The preparation of financial statements requires management to make estimates and assumptions that affect the reported amounts of assets and liabilities, disclosures of contingent assets and liabilities and the reported amounts of revenue and expenses during the reporting period. Actual results could differ from these estimates. Information about such judgements and estimations is contained in the accounting policies or the notes to the financial statements, and the key areas are summarised below.
Areas of judgement that have the most significant effect on the amounts recognised in the financial statements are as follows:
· The categorisation of certain items as exceptional items - Note 4.
Key sources of estimation uncertainty that have significant risk of causing a material adjustment to the carrying amounts of assets and liabilities within the next financial year are as follows:
· Impairment reviews of tangible and intangible fixed assets - accounting policies and Notes 8, 9 and 10.
· Revenue recognition - accounting policies.
· Recoverability of deferred tax assets - accounting policies and Note 11.
· Recoverability of trade receivables - accounting policies and Note 13.
· Provision for restructuring - accounting policies, Note 4 and Note 18.

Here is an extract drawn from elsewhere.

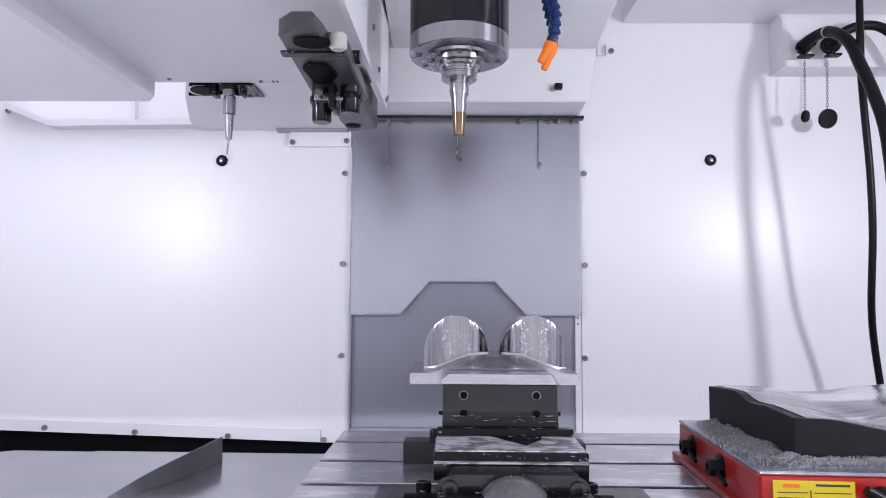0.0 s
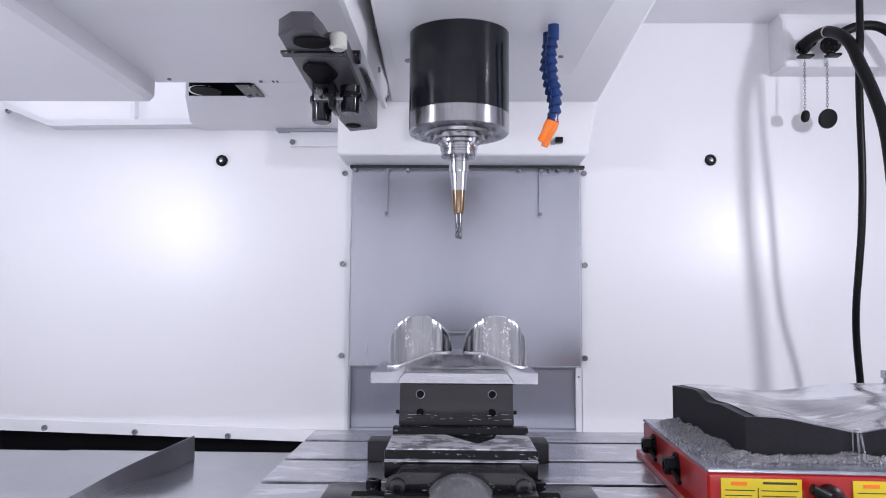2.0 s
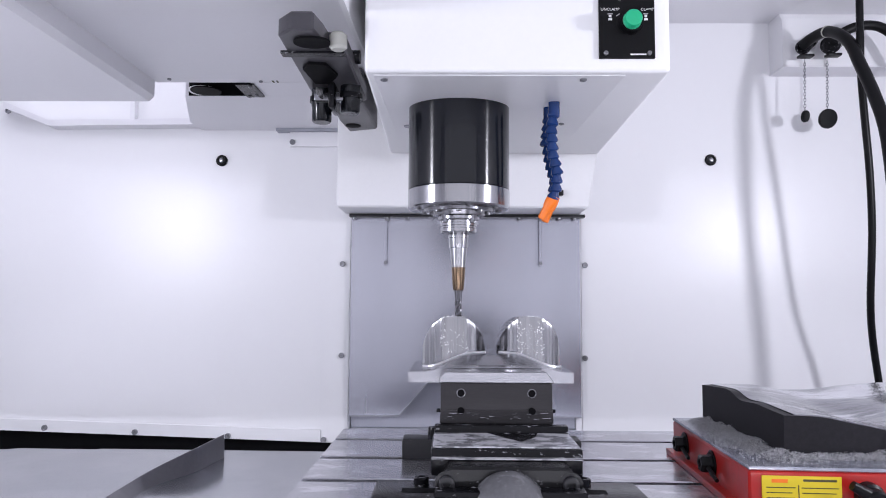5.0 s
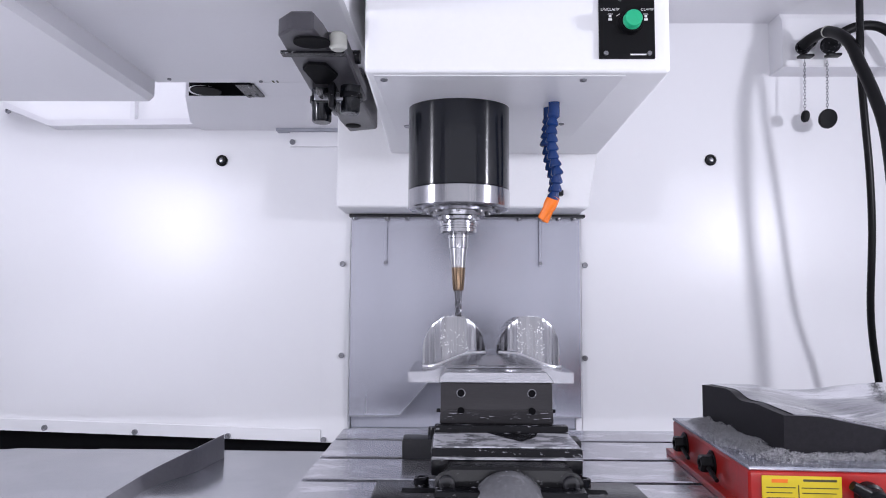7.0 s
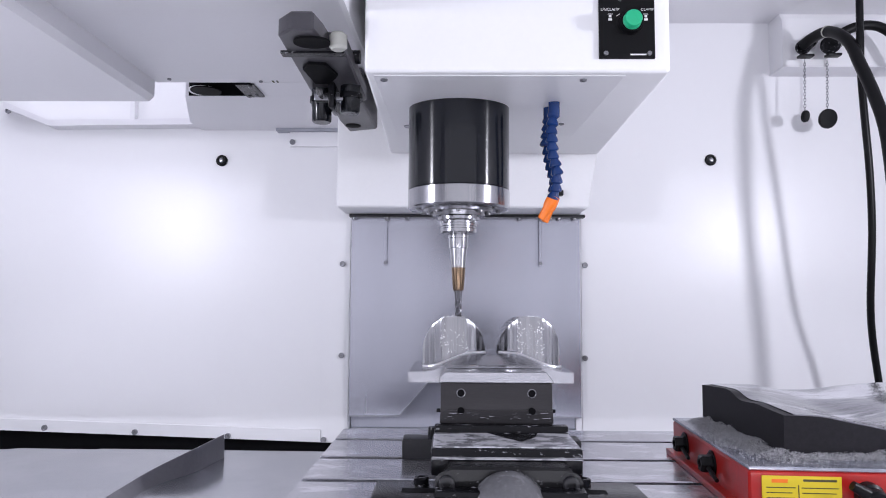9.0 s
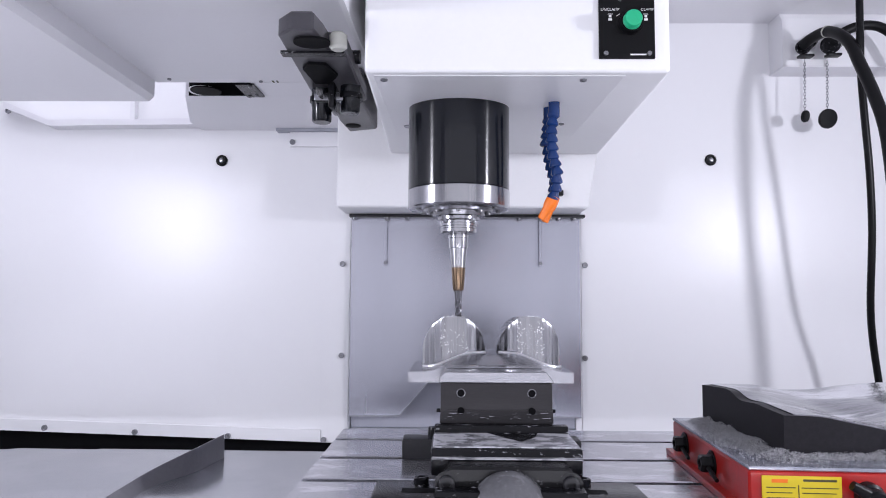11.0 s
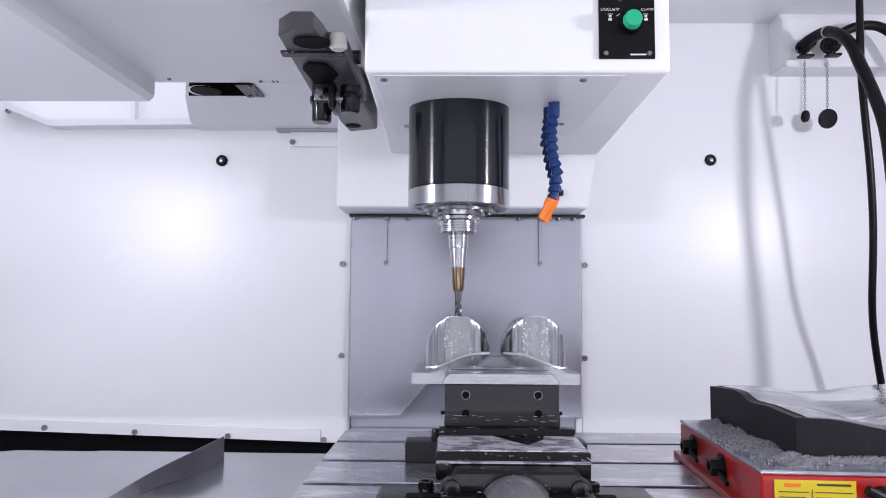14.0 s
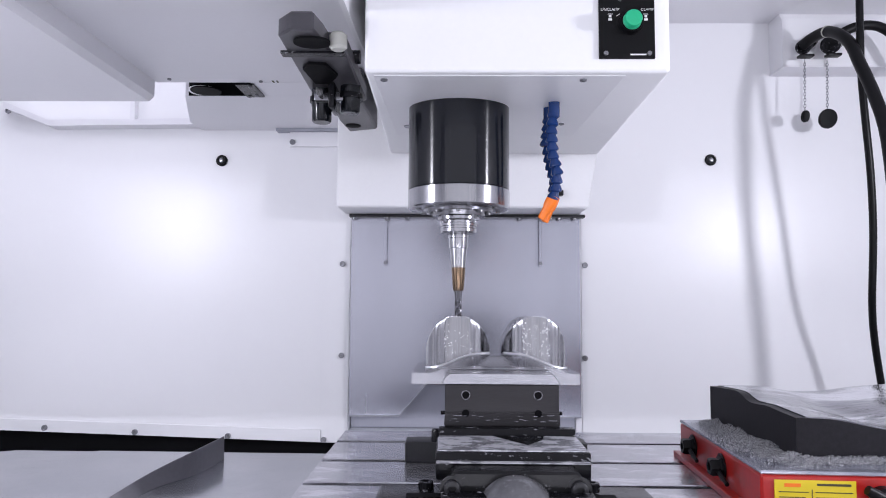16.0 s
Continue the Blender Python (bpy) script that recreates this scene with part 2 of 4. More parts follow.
def hex_bolt(bm, at, way, r, h, socket=True):
    """A socket-head screw standing on at, pointing along way."""
    m = along(at, Vector(at) + Vector(way))
    if socket:
        lathe(bm, [(0, 0), (r, 0), (r, h * 0.85), (r * 0.85, h), (r * 0.5, h), (r * 0.48, h * 0.45), (0, h * 0.45)], m, 14)
    else:
        lathe(bm, [(0, 0), (r, 0), (r, h * 0.35), (r * 0.72, h * 0.8), (r * 0.3, h), (0, h)], m, 14)
    return bm


def writing(name, text, at, size, parent, material=LETTER):
    cu = bpy.data.curves.new("text", "FONT")
    cu.body, cu.size, cu.align_x = text, size, "CENTER"
    tmp = bpy.data.objects.new("text", cu)
    scene.collection.objects.link(tmp)
    me = bpy.data.meshes.new_from_object(tmp.evaluated_get(bpy.context.evaluated_depsgraph_get()))
    bpy.data.objects.remove(tmp)
    me.transform(Matrix.Translation(Vector(at) - ORIGIN[parent]) @ Matrix.Rotation(radians(90), 4, "X"))
    me.materials.clear()
    me.materials.append(material)
    ob = new(name, me)
    ob.parent = parent
    ORIGIN[ob] = ORIGIN[parent]
    return ob


# ---- how the axes move ----
def table_offset(t):
    if t >= 4.76:
        a = math.pi * (t - 6.5) + 0.32
        return Vector((-0.0038 + 0.0103 * math.cos(a), -0.0080 + 0.0106 * math.sin(a), 0))
    return None


TABLE_KEYS = [(0.0, -0.0034, -0.0205), (0.3, -0.0034, -0.0205), (0.4, -0.0123, -0.0195), (0.5, -0.0286, -0.0180), (0.6, -0.0432, -0.0160), (0.7, -0.0579, -0.0138), (0.8, -0.0645, -0.0127), (0.9, -0.0652, -0.0125),
              (1.5, -0.0652, -0.0125), (2.3, -0.0652, -0.0125), (2.4, -0.0619, -0.0118), (2.5, -0.0479, -0.0095), (2.6, -0.0322, -0.0065), (2.7, -0.0175, -0.0035), (2.8, -0.0035, -0.0007), (2.9, 0.0, 0.0),
              (3.5, 0.0, 0.0), (4.4, 0.0, 0.0), (4.6, 0.0004, 0.0002)]
HEAD_KEYS = [(0.0, 0.2673), (0.85, 0.2673), (1.0, 0.2575), (1.1, 0.2465), (1.2, 0.2350), (1.3, 0.2230), (1.4, 0.2110), (1.5, 0.1960), (1.75, 0.1640), (2.0, 0.1316), (2.15, 0.1150), (2.3, 0.1040), (2.5, 0.1012), (3.0, 0.0969),
             (3.1, 0.0880), (3.2, 0.0750), (3.3, 0.0615), (3.4, 0.0470), (3.5, 0.0318), (3.6, 0.0220), (3.75, 0.0120), (4.0, 0.0057), (4.5, 0.0025), (5.2, 0.0), (16.0, 0.0)]
MOVING_TABLE, MOVING_HEAD = [], []


def table_rows(at, turn=0.0):
    spin = pose(0, 0, 0, 0, 0, turn)
    rows = [(t, Matrix.Translation(at + Vector((x, y, 0))) @ spin) for t, x, y in TABLE_KEYS]
    return rows + [(4.8 + 0.2 * k, Matrix.Translation(at + table_offset(4.8 + 0.2 * k)) @ spin) for k in range(57)]


def on_table(ob):
    MOVING_TABLE.append(ob)
    return ob


def on_head(ob):
    MOVING_HEAD.append(ob)
    return ob


def motions():
    for ob in MOVING_TABLE:
        walk(ob, table_rows(ob.location.copy(), math.degrees(ob.rotation_euler.z)))
    for ob in MOVING_HEAD:
        at = ob.location.copy()
        walk(ob, [(t, Matrix.Translation(at + Vector((0, 0, s)))) for t, s in HEAD_KEYS])
    sway()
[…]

On 17 June 2010 Marwyn Capital Investments I Limited, a subsidiary of an AIM listed company, Fulcrum Utility Services Limited (formerly known as Marwyn Capital I Limited), entered into an acquisition agreement for the purposes of acquiring the entire issued share capital of Fulcrum Group Holdings Limited for a nominal consideration and a post-completion working capital adjustment expected to be in favour of Fulcrum Group Holdings Limited to ensure adequate working capital for the enlarged group. Fulcrum Utility Services Limited also announced on 17 June 2010 that it had conditionally raised approximately £11.0 million (before expenses) by issuing 91,666,667 new shares used to fund the costs associated with the acquisition, the ongoing working capital requirements of the enlarged group and to finance the proposed turnaround strategy of the Group. In view of the size of the Group, the acquisition constituted a reverse takeover pursuant to Rule 14 of the AIM Rules for companies. The acquisition completed on 8 July 2010 with the new shares being listed on AIM, raising the £11.0 million mentioned above.
As part of the acquisition process, loans owed by the Group to National Grid Commercial Holdings Limited, a subsidiary of National Grid plc, amounting to £15.7 million were waived under a loan waiver deed dated 8 July 2010.